PVC pipe frames are popular due to their low cost and ease of assembly using slip-on connectors for corners and joints. A simple A-frame or rectangular hoop design can be created by bending the piping and inserting the ends over rebar stakes pounded into the ground for stability. Lumber frames offer greater rigidity for larger structures and are typically assembled using screws and metal brackets.
Once the support structure is established, selecting the appropriate cover material is necessary. Commercial shade cloth, typically high-density polyethylene (HDPE), is rated by its percentage of light blockage and UV resistance. Knitted HDPE is preferred over woven varieties because it resists unraveling if torn and allows the material to stretch slightly during installation.

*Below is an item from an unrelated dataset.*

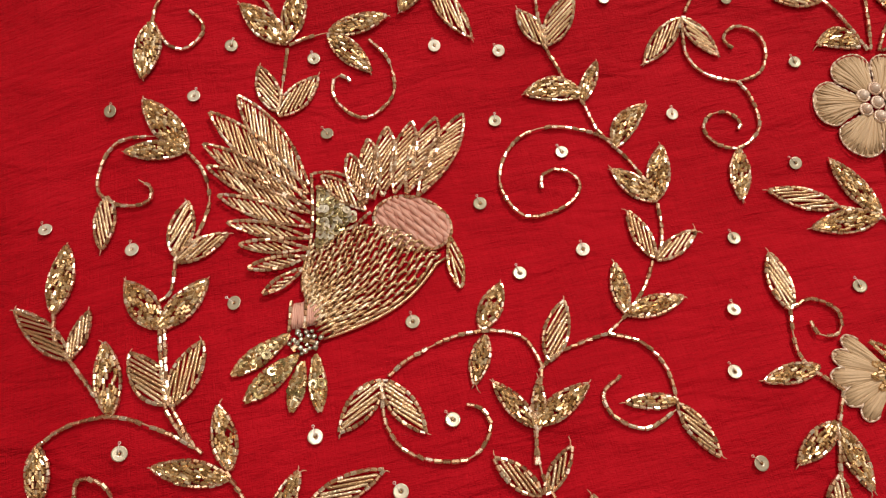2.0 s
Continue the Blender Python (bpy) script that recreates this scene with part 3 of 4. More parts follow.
BASTE = "short white cotton basting thread lying on the red silk"
FRAY = "loose white cotton thread trailing over the white sheet"
loose_thread(BASTE, ((0.1030, 0.1253), (0.1139, 0.1210), (0.1272, 0.1169)), 0.0006, 0.0016)
loose_thread(BASTE, ((0.1106, 0.2705), (0.1163, 0.2646), (0.1131, 0.2584), (0.1031, 0.2468)), 0.0006, 0.0008)
loose_thread(BASTE, ((0.1214, 0.2589), (0.1170, 0.2543), (0.1123, 0.2505)), 0.0006, 0.0008)
loose_thread("white cotton thread hanging over the torn silk edge", ((0.1253, 0.1242), (0.1314, 0.1270), (0.1396, 0.1270), (0.1543, 0.1259), (0.1558, 0.1232)), 0.0005, 0.0028)
loose_thread(BASTE, ((0.1370, 0.0730), (0.1435, 0.0768), (0.1517, 0.0805)), 0.0006, 0.0030)
loose_thread("small white knot of cotton thread on the red silk", ((0.1384, 0.0557), (0.1401, 0.0550), (0.1387, 0.0521), (0.1367, 0.0528), (0.1381, 0.0552)), 0.0008, 0.0016)
loose_thread(FRAY, ((0.1381, 0.1483), (0.1496, 0.1589), (0.1547, 0.1658), (0.1600, 0.1693), (0.1674, 0.1712), (0.1726, 0.1697)), 0.0006, 0.0013)
loose_thread(FRAY, ((0.1400, 0.1347), (0.1467, 0.1459), (0.1518, 0.1548), (0.1550, 0.1663)), 0.0006, 0.0013)
for k in range(46):
    y = 0.02 + 0.006 * k + R.uniform(-0.002, 0.002)
    x = edge_x(y)
    tip = (x + R.uniform(0.0008, 0.006), y + R.uniform(-0.004, 0.003))
    loose_thread("fine frayed silk fibre at the torn edge", ((x - 0.0015, y), ((x + tip[0]) / 2, y + R.uniform(-0.001, 0.001)), tip), 0.00013, 0.0026, COTTON if k % 3 else STITCH)


def running_stitch(*points):
    """A dotted line of tiny faded stitches."""
    path = smooth_path(points, 0.0011)
    ob = thing("running_stitch", path[0], "dotted line of tiny faded pink stitches in the silk", "stitching")
    b = Batch()
    for a, c in zip(path[::2], path[1::2]):
        d = Matrix.Rotation(0.9, 3, "Z") @ (c - a)
        mid = (a + c) / 2
        tube(b, [mid - d * 0.55 + Vector((0, 0, 0.0001)) - path[0], mid + Vector((0, 0, 0.0003)) - path[0], mid + d * 0.55 + Vector((0, 0, 0.0001)) - path[0]], 0.00011, 4)
    part("stitches", b.mesh("stitches", STITCH, True), ob, kind="stuff")


running_stitch((-0.0950, 0.3250), (-0.0984, 0.3161), (-0.1105, 0.2856), (-0.1221, 0.2674), (-0.1330, 0.2421), (-0.1435, 0.2156))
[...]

An alternative to fabric is utilizing lath or lattice panels, which provide partial shade through their spaced wooden slats. Lath structures offer a more diffuse and consistent shadow pattern than fabric and can be incorporated into decorative garden features. However, they are heavier and less flexible in adjusting the shade percentage than cloth.
Securing the shade cloth to the frame correctly prevents wind damage. The cloth can be attached using specialized shade cloth clips (butterfly clips), which clamp onto the fabric without tearing. Bungee cords or UV-resistant zip ties should be passed through grommets or the attached clips and wrapped around the frame to keep the material taut. A smooth installation reduces the risk of flapping, which can cause wear and lift the structure during high winds.
Leveraging Existing Landscape Elements
Sometimes, the most efficient shade solution involves strategically utilizing elements that already exist in the garden or yard, eliminating the need for new construction or material purchases. This approach focuses on optimizing plant placement to maximize passive shading. Sensitive plants that suffer from intense afternoon sun can be placed near north-facing walls, fences, or the eastern side of a shed or garage.
These structures cast a long shadow in the late afternoon, shielding plants from the most damaging heat of the day. The proximity to a solid structure also offers protection from wind, which exacerbates moisture loss. Analyzing the movement of shadows throughout the day is useful for identifying these naturally protected microclimates.
Larger, established shrubs, trees, or tall, sun-loving crops can function as natural nurse plants for smaller, more vulnerable varieties. Planting low-growing, shade-seeking herbs directly beneath the canopy of a mature tomato plant or on the north side of a dense shrub provides organic shade. This technique mimics natural ecosystems where young plants establish themselves under the protection of larger flora.
Vertical structures, such as arbors, pergolas, or permanent trellises, can also be utilized to cast beneficial shadows. While their original purpose may be support for climbing vines, the structure itself provides a temporary shadow zone that shifts with the sun. Placing a row of tender annuals along the base of a solid trellis can offer them several hours of shade during the hottest part of the summer.